▶ **DATA LINES**

——

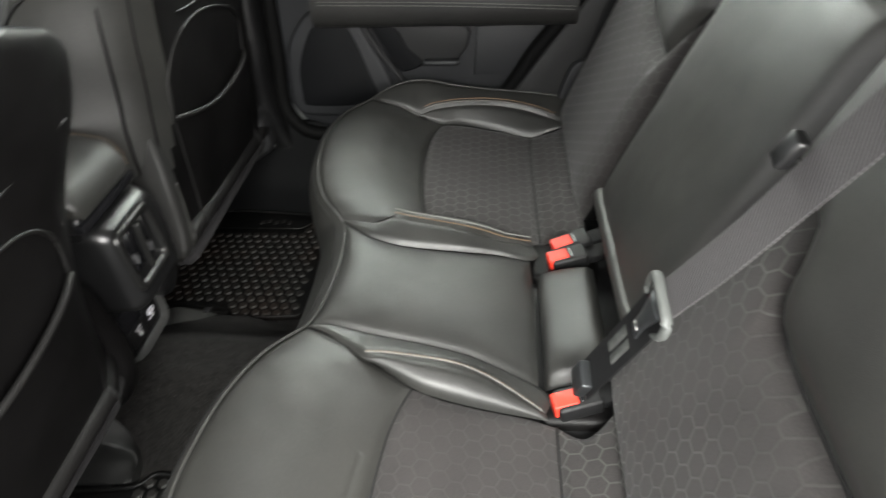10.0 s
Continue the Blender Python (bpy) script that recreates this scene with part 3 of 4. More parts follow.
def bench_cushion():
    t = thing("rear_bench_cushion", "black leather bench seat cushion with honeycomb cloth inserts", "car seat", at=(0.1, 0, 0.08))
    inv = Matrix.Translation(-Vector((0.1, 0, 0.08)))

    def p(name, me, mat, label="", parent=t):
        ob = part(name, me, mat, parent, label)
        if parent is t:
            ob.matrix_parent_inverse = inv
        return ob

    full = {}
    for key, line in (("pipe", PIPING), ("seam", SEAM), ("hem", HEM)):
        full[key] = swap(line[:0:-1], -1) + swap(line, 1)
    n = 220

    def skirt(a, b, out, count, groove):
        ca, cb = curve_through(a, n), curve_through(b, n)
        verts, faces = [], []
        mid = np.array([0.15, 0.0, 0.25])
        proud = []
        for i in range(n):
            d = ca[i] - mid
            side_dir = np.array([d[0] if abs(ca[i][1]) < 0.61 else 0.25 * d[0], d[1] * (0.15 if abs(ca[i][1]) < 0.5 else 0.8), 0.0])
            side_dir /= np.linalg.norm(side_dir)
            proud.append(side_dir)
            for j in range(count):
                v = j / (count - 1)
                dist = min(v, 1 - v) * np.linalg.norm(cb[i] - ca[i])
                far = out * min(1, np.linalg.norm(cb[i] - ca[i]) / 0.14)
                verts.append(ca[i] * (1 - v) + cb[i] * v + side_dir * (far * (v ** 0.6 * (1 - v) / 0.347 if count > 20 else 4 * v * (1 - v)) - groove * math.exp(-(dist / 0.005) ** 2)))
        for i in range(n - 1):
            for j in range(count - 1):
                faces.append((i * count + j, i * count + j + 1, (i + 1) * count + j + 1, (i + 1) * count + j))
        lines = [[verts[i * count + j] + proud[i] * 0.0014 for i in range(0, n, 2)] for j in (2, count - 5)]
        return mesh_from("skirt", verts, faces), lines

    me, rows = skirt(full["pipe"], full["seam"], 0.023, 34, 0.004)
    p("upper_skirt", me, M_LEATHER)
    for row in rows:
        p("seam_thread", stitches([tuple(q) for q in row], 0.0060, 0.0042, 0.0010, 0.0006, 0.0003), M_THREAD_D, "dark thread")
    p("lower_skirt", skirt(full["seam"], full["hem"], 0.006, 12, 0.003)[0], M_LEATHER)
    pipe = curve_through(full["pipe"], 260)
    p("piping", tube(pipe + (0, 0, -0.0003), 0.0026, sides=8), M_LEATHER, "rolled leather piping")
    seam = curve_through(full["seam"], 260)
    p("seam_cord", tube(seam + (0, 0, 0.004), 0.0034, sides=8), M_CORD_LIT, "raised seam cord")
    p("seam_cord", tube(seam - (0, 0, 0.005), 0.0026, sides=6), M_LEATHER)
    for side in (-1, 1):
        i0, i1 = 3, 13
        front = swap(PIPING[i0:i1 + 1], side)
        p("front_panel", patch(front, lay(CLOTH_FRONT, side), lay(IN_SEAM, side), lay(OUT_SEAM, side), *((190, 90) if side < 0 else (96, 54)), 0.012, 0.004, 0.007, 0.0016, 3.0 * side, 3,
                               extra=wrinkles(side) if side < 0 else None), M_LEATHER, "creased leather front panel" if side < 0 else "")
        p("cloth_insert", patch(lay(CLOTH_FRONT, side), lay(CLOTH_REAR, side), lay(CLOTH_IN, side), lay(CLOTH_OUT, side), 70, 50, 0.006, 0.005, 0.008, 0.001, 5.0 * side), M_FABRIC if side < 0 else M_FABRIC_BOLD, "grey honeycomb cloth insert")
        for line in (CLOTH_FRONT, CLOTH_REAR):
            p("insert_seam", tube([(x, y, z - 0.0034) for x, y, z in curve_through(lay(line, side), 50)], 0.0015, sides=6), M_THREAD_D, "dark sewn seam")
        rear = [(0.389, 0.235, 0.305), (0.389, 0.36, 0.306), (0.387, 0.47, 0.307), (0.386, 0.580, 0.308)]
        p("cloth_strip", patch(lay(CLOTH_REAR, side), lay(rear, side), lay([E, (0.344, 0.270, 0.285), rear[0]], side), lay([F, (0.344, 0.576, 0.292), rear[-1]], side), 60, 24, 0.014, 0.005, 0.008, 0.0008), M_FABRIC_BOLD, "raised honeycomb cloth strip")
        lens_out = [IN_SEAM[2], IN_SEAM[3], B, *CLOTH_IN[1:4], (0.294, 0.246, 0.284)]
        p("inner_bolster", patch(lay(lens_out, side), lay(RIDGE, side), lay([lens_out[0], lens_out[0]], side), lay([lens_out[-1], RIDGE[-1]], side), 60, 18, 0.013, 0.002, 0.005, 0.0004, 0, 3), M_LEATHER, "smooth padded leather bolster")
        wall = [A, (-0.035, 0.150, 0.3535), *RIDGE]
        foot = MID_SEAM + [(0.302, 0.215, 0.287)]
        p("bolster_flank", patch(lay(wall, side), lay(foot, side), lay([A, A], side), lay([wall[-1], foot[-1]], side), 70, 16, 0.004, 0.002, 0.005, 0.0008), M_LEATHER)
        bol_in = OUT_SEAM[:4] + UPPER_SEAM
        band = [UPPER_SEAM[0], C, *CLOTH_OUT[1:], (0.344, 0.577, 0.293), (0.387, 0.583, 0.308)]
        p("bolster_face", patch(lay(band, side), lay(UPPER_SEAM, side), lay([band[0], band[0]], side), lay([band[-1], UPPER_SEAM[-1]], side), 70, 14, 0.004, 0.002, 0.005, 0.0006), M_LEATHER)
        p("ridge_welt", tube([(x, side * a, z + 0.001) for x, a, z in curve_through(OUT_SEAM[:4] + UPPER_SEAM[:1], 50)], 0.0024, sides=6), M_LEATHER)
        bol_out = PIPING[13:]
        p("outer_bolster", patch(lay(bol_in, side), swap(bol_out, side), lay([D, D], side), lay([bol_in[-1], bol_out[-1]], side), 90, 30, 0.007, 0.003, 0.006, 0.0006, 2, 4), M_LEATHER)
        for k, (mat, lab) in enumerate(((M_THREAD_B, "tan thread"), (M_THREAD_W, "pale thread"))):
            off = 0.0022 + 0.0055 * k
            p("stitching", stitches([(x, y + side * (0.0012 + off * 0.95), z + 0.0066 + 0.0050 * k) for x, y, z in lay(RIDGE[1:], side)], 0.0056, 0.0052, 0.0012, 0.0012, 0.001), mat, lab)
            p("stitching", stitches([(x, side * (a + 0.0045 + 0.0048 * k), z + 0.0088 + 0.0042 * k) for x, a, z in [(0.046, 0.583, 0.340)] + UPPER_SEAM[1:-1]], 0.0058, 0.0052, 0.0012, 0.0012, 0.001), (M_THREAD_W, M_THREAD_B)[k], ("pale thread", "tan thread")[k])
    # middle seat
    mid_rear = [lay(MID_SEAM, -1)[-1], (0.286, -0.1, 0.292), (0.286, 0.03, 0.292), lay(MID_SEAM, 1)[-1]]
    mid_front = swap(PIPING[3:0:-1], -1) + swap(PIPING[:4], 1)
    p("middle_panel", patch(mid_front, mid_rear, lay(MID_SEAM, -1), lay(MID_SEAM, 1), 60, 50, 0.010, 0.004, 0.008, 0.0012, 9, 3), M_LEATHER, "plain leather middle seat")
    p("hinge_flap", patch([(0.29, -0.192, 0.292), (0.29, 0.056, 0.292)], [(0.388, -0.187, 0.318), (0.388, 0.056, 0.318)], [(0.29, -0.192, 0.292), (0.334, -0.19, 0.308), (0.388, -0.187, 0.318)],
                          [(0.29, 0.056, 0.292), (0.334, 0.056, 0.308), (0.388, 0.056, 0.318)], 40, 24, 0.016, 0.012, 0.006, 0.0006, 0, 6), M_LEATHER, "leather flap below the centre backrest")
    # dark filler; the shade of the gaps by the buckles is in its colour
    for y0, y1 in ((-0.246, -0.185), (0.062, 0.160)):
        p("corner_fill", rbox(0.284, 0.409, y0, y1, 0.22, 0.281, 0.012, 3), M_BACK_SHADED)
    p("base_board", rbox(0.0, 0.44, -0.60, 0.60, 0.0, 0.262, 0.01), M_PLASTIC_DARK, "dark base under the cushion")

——

▶ **GOAL OF THE EXERCISE**
Extract from the listing above the lines between the line containing "Continue the Blender" and the line containing "inv = Matrix.Translation(-Vector((0.1, 0, 0.08)))", keeping both of those lines. Output nothing else.

▶ **EXERCISE RESULT**
Continue the Blender Python (bpy) script that recreates this scene with part 3 of 4. More parts follow.
def bench_cushion():
    t = thing("rear_bench_cushion", "black leather bench seat cushion with honeycomb cloth inserts", "car seat", at=(0.1, 0, 0.08))
    inv = Matrix.Translation(-Vector((0.1, 0, 0.08)))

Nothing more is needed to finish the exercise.